At Roaring Fork High School in 2005, Arreola remembers telling her counselor she wasn’t considering college.

Yesenia Arreola never expected to attend college when she was growing up in Carbondale. But after participating in the Alpine Bank Latino/Hispanic Scholarship program, she earned an associate degree from Colorado Mountain College, a bachelor’s from Regis University and, a few weeks ago, a master’s in social work from the University of Denver. Here she’s with her son Ian wearing his mother’s graduation cap. “This is my favorite graduation picture,” she said. Photo courtesy Yesenia Arreola

“She said to me, ‘Um, wait; there’s this scholarship,’” Arreola recalled. The counselor contacted Velasquez-Schmahl, and a home visit, application and winning essay later, Arreola was on her way thanks to the Alpine Bank Scholarship.

Arreola not only graduated from CMC with an associate degree in business administration, she went on to earn a bachelor’s degree in accounting from Regis University. And a few weeks ago she earned a master’s degree cum laude in social work from the University of Denver, thanks to that college’s partnership with CMC to bring the much-needed graduate program to the Western Slope.

More than 200 scholars

“We’ve brought an awareness to the Latino community so that many students realize they can go to college; it’s not beyond them,” Young said of the scholarship program, which now reaches students in a dozen high schools. Now in the scholarship’s 21st year, more than 200 students have participated.

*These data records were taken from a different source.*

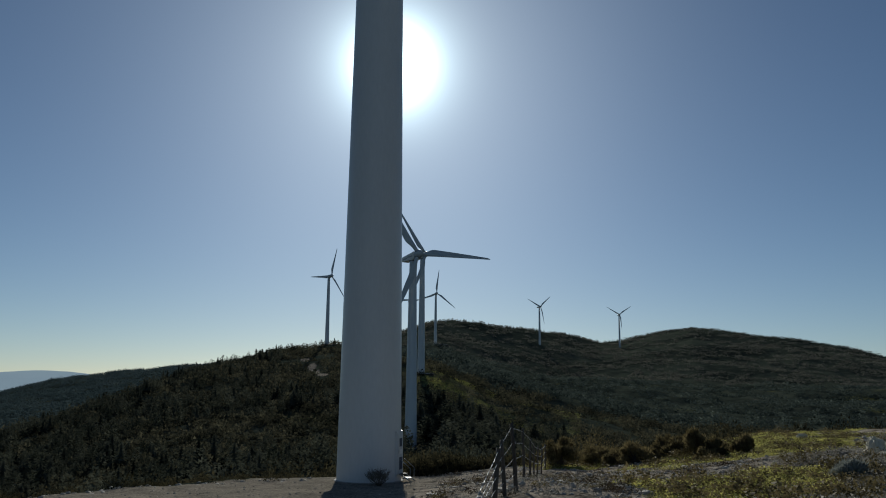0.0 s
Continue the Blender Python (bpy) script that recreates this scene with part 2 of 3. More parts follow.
def ground_z(x, y):
    dx, dy = x - EYE[0], y - EYE[1]
    d = math.hypot(dx, dy)
    az = math.degrees(math.atan2(dx, dy))
    ds, zs = profile(az)
    z = (np.interp(d * 0.965, ds, zs) + np.interp(d, ds, zs) * 2 + np.interp(d * 1.035, ds, zs)) / 4
    far = min(1.0, max(0.0, (d - 90) / 300))
    z += far * (3.2 * noise.noise((x / 70, y / 70, 3)) + 1.6 * noise.noise((x / 22, y / 22, 9)))
    if d > 700:
        z += min(1.0, (d - 700) / 400) * 4.0 * noise.noise((x / 150, y / 150, 17))
    if az > 7.5 and 480 < d < 1120:
        # gullies and spurs on the broad far hillside
        z += min(1.0, (az - 7.5) / 3) * math.sin(math.pi * (d - 480) / 640) * (9.0 * noise.noise((x / 95 + y / 260, y / 240, 37)) + 3.0 * noise.noise((x / 40, y / 55, 39)))
    rough = 0.16 * noise.noise((x / 3.1, y / 3.1, 1)) + 0.07 * noise.noise((x / 0.9, y / 0.9, 5)) + 0.35 * noise.noise((x / 9, y / 9, 2))
    pad = min(1.0, max(0.0, (math.hypot(x, y * (2.4 if y > 0 else 1.0)) - 5.0) / 5.0))
    return z * (0.1 + 0.9 * pad) * 1.0 + rough * (0.05 + 0.95 * pad) if d < 120 else z + rough


def meadow(az, d, x, y):
    """How grassy the knoll is at a place: two swards with stony soil between."""
    n = 0.55 * noise.noise((x / 5, y / 5, 21)) + 0.3 * noise.noise((x / 1.5, y / 1.5, 27))
    az += 3.2 * noise.noise((x / 6, y / 6, 61)) + 1.2 * noise.noise((x / 2, y / 2, 63))
    d += 5.0 * noise.noise((x / 7, y / 7, 65))
    upper = min(1.0, max(0.0, (az - 16.5) / 2.5)) * min(1.0, max(0.0, (d - 39) / 4)) * min(1.0, max(0.0, (33 - az) / 3))
    lower = min(1.0, max(0.0, (az - 16.5) / 2.0)) * min(1.0, max(0.0, (30 - az) / 2)) * min(1.0, max(0.0, (33 - d) / 3)) * min(1.0, max(0.0, (d - 18) / 3))
    strip = 1.0 if 10.8 < az < 15.0 and 49 < d < 60 else 0.0
    return n + 0.08 + 0.9 * max(upper, lower, strip)


SCARS = ((-3.95, 487, 0.30, 16), (-3.2, 430, 0.40, 9), (-4.45, 540, 0.35, 8), (-3.6, 458, 0.12, 16), (-3.3, 560, 0.5, 5))


def scar(az, d):
    """Above zero on the bare cuttings of the wooded ridge."""
    return max(1.25 - math.hypot((az - a) / wa, (d - b) / wb) for a, b, wa, wb in SCARS)


PADS = [(EYE[0] + d * math.sin(radians(az)), EYE[1] + d * math.cos(radians(az))) for az, d in ((-3.02, 660), (4.31, 868), (11.38, 1168), (16.68, 1388))]


def build_ground():
    bearings = np.unique(np.concatenate([np.arange(-180, -34, 4.0), np.arange(-34, 42, 0.17), np.arange(42, 180, 4.0)]))
    dist = [1.2]
    while dist[-1] < 4900:
        d = dist[-1]
        dist.append(d + max(0.5 if 18 < d < 80 else 0.8, d * (0.017 if d < 700 else 0.022)))
    nb, nd = len(bearings), len(dist)
    verts = [(EYE[0], EYE[1], 3.0)]
    zone = [(0, 0, 1, 1)]
    for az in bearings:
        sa, ca = math.sin(radians(az)), math.cos(radians(az))
        for d in dist:
            x, y = EYE[0] + d * sa, EYE[1] + d * ca
            verts.append((x, y, ground_z(x, y)))
            rt = math.hypot(x + 2.0, y)
            lip = np.interp(az, LIP[0], LIP[1])
            # unseen ground round the eye is gravelled too, added to bounce light onto the tower
            gravel = 1.0 if (az < 3.0 and d < lip - 0.5 and rt < 30) or (d < 18 and rt < 90) else max(0.0, 1 - rt / 9.0) if d < lip + 0.5 else 0.0
            turf, soil = 0.0, 0.0
            if d < 100 and az > 3:
                turf = meadow(az, d, x, y) if d < lip + 6 else 0.25
                soil = 0.95 - turf if d < lip + 1 else 0.0
            elif 100 < d < 900:
                turf = max(0.0, 0.45 * noise.noise((x / 45, y / 30, 33)) + (0.36 if 3 < az < 14 and 312 < d < 430 else 0.0))
                soil = max(0.0, 1.6 * noise.noise((x / 26, y / 40, 41)) - 0.8)
            for px, py in PADS:
                gravel = max(gravel, 1.6 - math.hypot(x - px, y - py) / 8.0)
            if -5.4 < az < -2.2 and 400 < d < 600:
                soil = max(soil, 1.5 * scar(az, d) + 0.5 * noise.noise((x / 3, y / 6, 71)))
            zone.append((gravel, turf, soil, 1.0))
    faces = []
    for i in range(nb):
        j = (i + 1) % nb
        a, b = 1 + i * nd, 1 + j * nd
        faces.append((0, b, a))
        faces.extend((a + k, b + k, b + k + 1, a + k + 1) for k in range(nd - 1))
    me = bpy.data.meshes.new("ground")
    me.from_pydata(verts, [], faces)
    attr = me.attributes.new("zone", "FLOAT_COLOR", "POINT")
    attr.data.foreach_set("color", np.array(zone, dtype=np.float32).ravel())
    me.polygons.foreach_set("use_smooth", np.ones(len(me.polygons), dtype=bool))
    me.materials.append(GROUND)
    tagged(new("ground", me), "dark heath-covered hills with a gravel pad and stony turf", "ground", kind="structure")


build_ground()


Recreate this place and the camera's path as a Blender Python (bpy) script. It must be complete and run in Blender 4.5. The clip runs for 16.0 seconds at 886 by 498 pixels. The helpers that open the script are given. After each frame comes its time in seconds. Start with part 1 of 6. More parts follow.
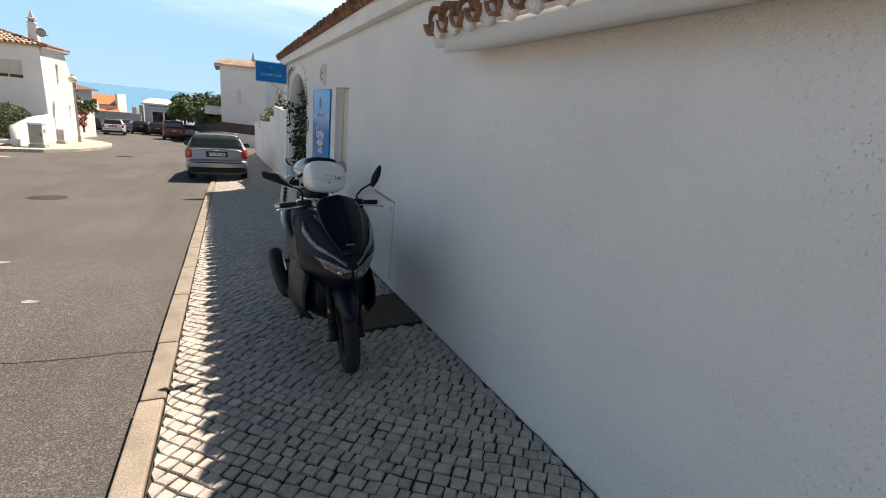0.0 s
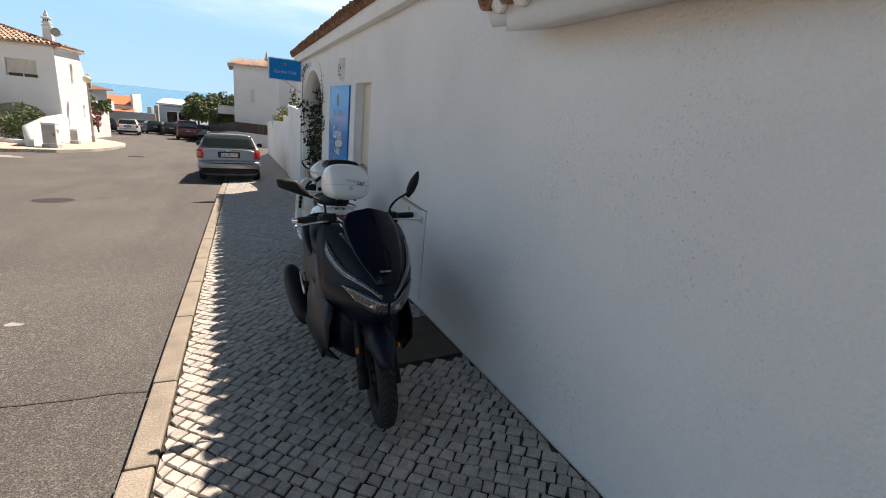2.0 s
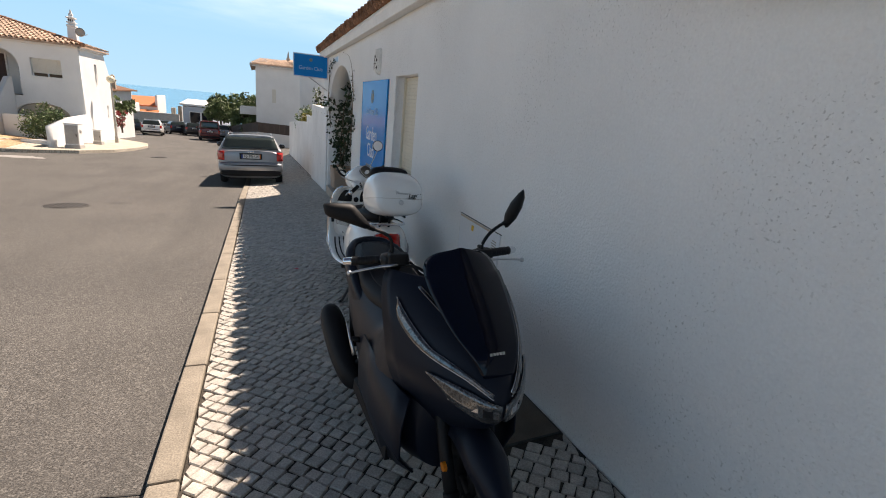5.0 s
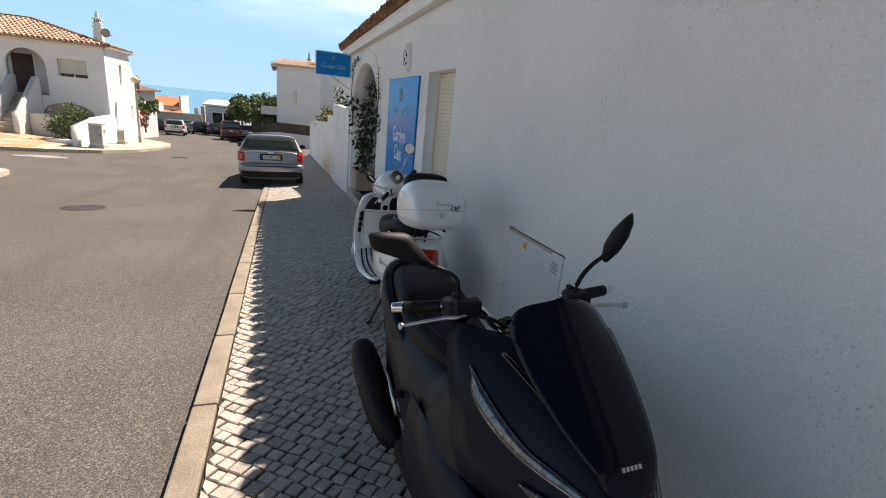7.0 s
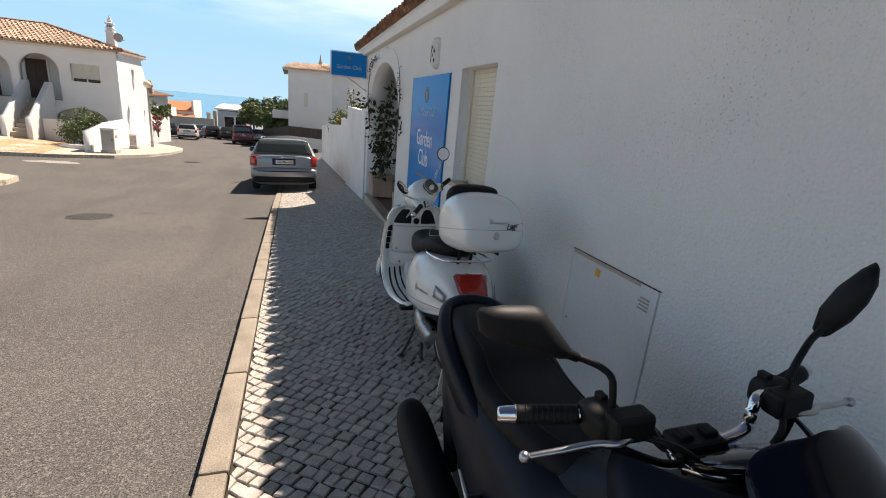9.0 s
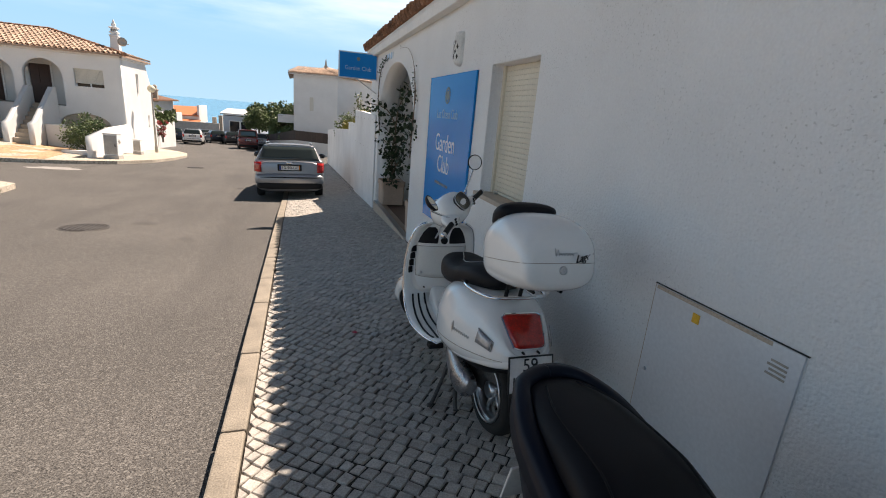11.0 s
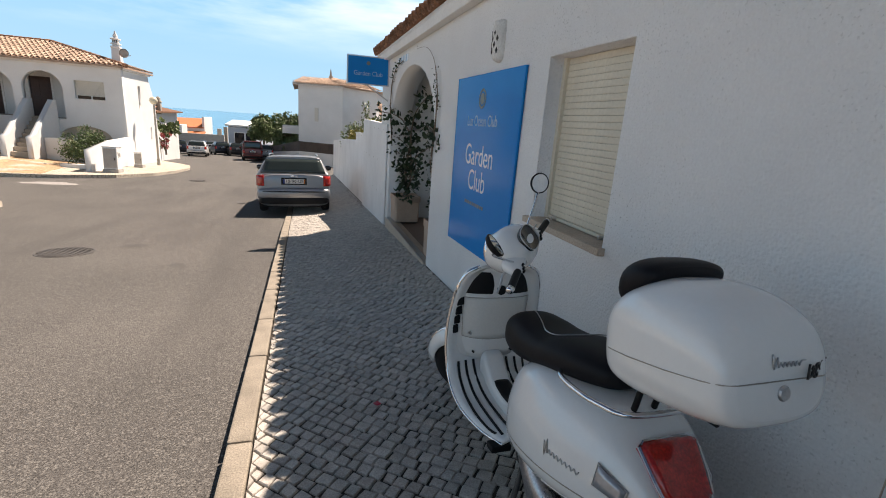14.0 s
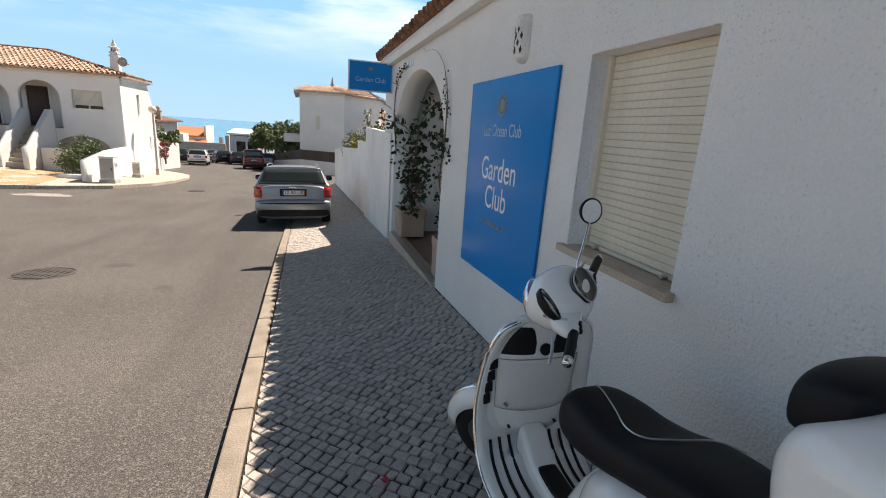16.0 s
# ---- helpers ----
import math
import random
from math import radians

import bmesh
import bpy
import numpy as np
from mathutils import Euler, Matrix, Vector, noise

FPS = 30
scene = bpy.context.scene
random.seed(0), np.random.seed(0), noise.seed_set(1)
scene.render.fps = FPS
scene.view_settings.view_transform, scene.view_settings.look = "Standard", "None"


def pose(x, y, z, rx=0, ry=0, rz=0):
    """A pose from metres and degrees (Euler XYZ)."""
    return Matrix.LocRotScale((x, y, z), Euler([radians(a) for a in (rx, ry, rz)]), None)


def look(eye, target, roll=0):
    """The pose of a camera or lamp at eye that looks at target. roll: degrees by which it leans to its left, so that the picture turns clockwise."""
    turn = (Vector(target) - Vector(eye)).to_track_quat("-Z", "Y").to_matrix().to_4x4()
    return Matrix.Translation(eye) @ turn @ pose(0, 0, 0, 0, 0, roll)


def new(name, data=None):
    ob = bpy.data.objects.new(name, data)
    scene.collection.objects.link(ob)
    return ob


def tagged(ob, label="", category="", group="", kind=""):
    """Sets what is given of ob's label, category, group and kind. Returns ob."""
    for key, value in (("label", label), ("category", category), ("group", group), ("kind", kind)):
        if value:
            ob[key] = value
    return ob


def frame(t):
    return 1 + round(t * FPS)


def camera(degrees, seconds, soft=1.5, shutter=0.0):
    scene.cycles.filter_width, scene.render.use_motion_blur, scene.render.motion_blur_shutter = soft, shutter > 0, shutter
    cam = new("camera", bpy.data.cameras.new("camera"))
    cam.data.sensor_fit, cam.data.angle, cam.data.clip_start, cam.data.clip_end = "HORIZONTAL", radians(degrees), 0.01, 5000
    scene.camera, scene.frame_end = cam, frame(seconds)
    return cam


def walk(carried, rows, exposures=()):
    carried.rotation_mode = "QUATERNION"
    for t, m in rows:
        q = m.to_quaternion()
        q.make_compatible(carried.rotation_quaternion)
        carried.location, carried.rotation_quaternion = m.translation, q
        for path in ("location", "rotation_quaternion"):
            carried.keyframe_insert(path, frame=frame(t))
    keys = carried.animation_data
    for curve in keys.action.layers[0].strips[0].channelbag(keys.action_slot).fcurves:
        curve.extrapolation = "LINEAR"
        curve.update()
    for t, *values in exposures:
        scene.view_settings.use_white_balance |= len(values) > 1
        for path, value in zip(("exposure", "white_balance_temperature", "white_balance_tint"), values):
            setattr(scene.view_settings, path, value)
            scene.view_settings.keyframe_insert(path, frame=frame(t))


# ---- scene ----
cam = camera(87.6, 16.0, 1.0)
METRES, EYE, TILT, LEAN, TURN = 4.784, 1.56, 0.0, 0.0, -25.75
ROWS = [
    (0.0, 0.0, 0.0, 0.0, 1.59, -16.02, -5.56),
    (0.5, -0.0158, 0.0306, 0.0019, 2.0, -16.1, -5.51),
    (1.0, -0.0289, 0.0628, 0.0013, 2.35, -16.11, -5.45),
    (1.5, -0.0387, 0.0878, -0.0028, 2.61, -16.12, -5.44),
    (2.0, -0.0525, 0.1215, -0.0093, 2.94, -16.18, -5.47),
    (2.5, -0.0667, 0.1548, -0.0099, 3.23, -16.27, -5.48),
    (3.0, -0.0828, 0.1866, -0.0097, 3.5, -16.32, -5.45),
    (3.5, -0.0953, 0.2093, -0.0118, 3.72, -16.32, -5.41),
    (4.0, -0.1124, 0.2386, -0.017, 4.04, -16.34, -5.39),
    (6.5, -0.1846, 0.3744, -0.0265, 6.89, -16.45, -5.37),
    (7.0, -0.1956, 0.3963, -0.0286, 7.29, -16.52, -5.38),
    (7.5, -0.211, 0.425, -0.0267, 7.73, -16.52, -5.26),
    (8.0, -0.227, 0.452, -0.0263, 8.05, -16.44, -5.1),
    (8.5, -0.2447, 0.4785, -0.0313, 8.27, -16.36, -5.0),
    (9.0, -0.2587, 0.4984, -0.0363, 8.42, -16.33, -4.95),
    (11.5, -0.3309, 0.6393, -0.0424, 9.03, -15.82, -4.63),
    (12.0, -0.3443, 0.6712, -0.0414, 9.09, -15.7, -4.55),
    (12.5, -0.3582, 0.7021, -0.0394, 9.15, -15.53, -4.41),
    (13.0, -0.369, 0.7238, -0.0416, 9.22, -15.35, -4.32),
    (13.5, -0.3845, 0.7521, -0.0474, 9.29, -15.11, -4.23),
    (14.0, -0.3995, 0.7812, -0.0498, 9.38, -14.9, -4.1),
    (14.5, -0.4129, 0.8099, -0.045, 9.46, -14.69, -3.99),
    (15.0, -0.4207, 0.8313, -0.0418, 9.5, -14.51, -3.89),
    (15.5, -0.4305, 0.86, -0.0419, 9.52, -14.3, -3.83),
    (16.0, -0.4396, 0.8903, -0.0454, 9.53, -14.1, -3.77),
]
walk(cam, [(t, pose(0, 0, EYE, TILT, LEAN, TURN) @ pose(METRES * x, METRES * y, METRES * z, 90 + pitch, roll, yaw)) for t, x, y, z, yaw, pitch, roll in ROWS], [(0.0, 0.88, 7350, 19), (16.0, 0.88, 7350, 19)])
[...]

When Velasquez-Schmahl left her position at CMC, Arreola stepped into that role from 2011 to 2015, guiding Alpine Bank Latino/Hispanic Scholars herself. Now Arreola is CMC’s director of Upward Bound, a federally funded college preparatory program sponsored regionally through CMC. Currently guiding the Alpine Bank Scholars at CMC is Katia Curbelo-Del Valle.

“These Alpine Bank Scholars are community members who give back and make a difference,” Velasquez-Schmahl said. “No matter who you are, it’s about giving everybody a chance. I’m forever grateful to Bob Young for his foresight and understanding of the importance of education for all students.”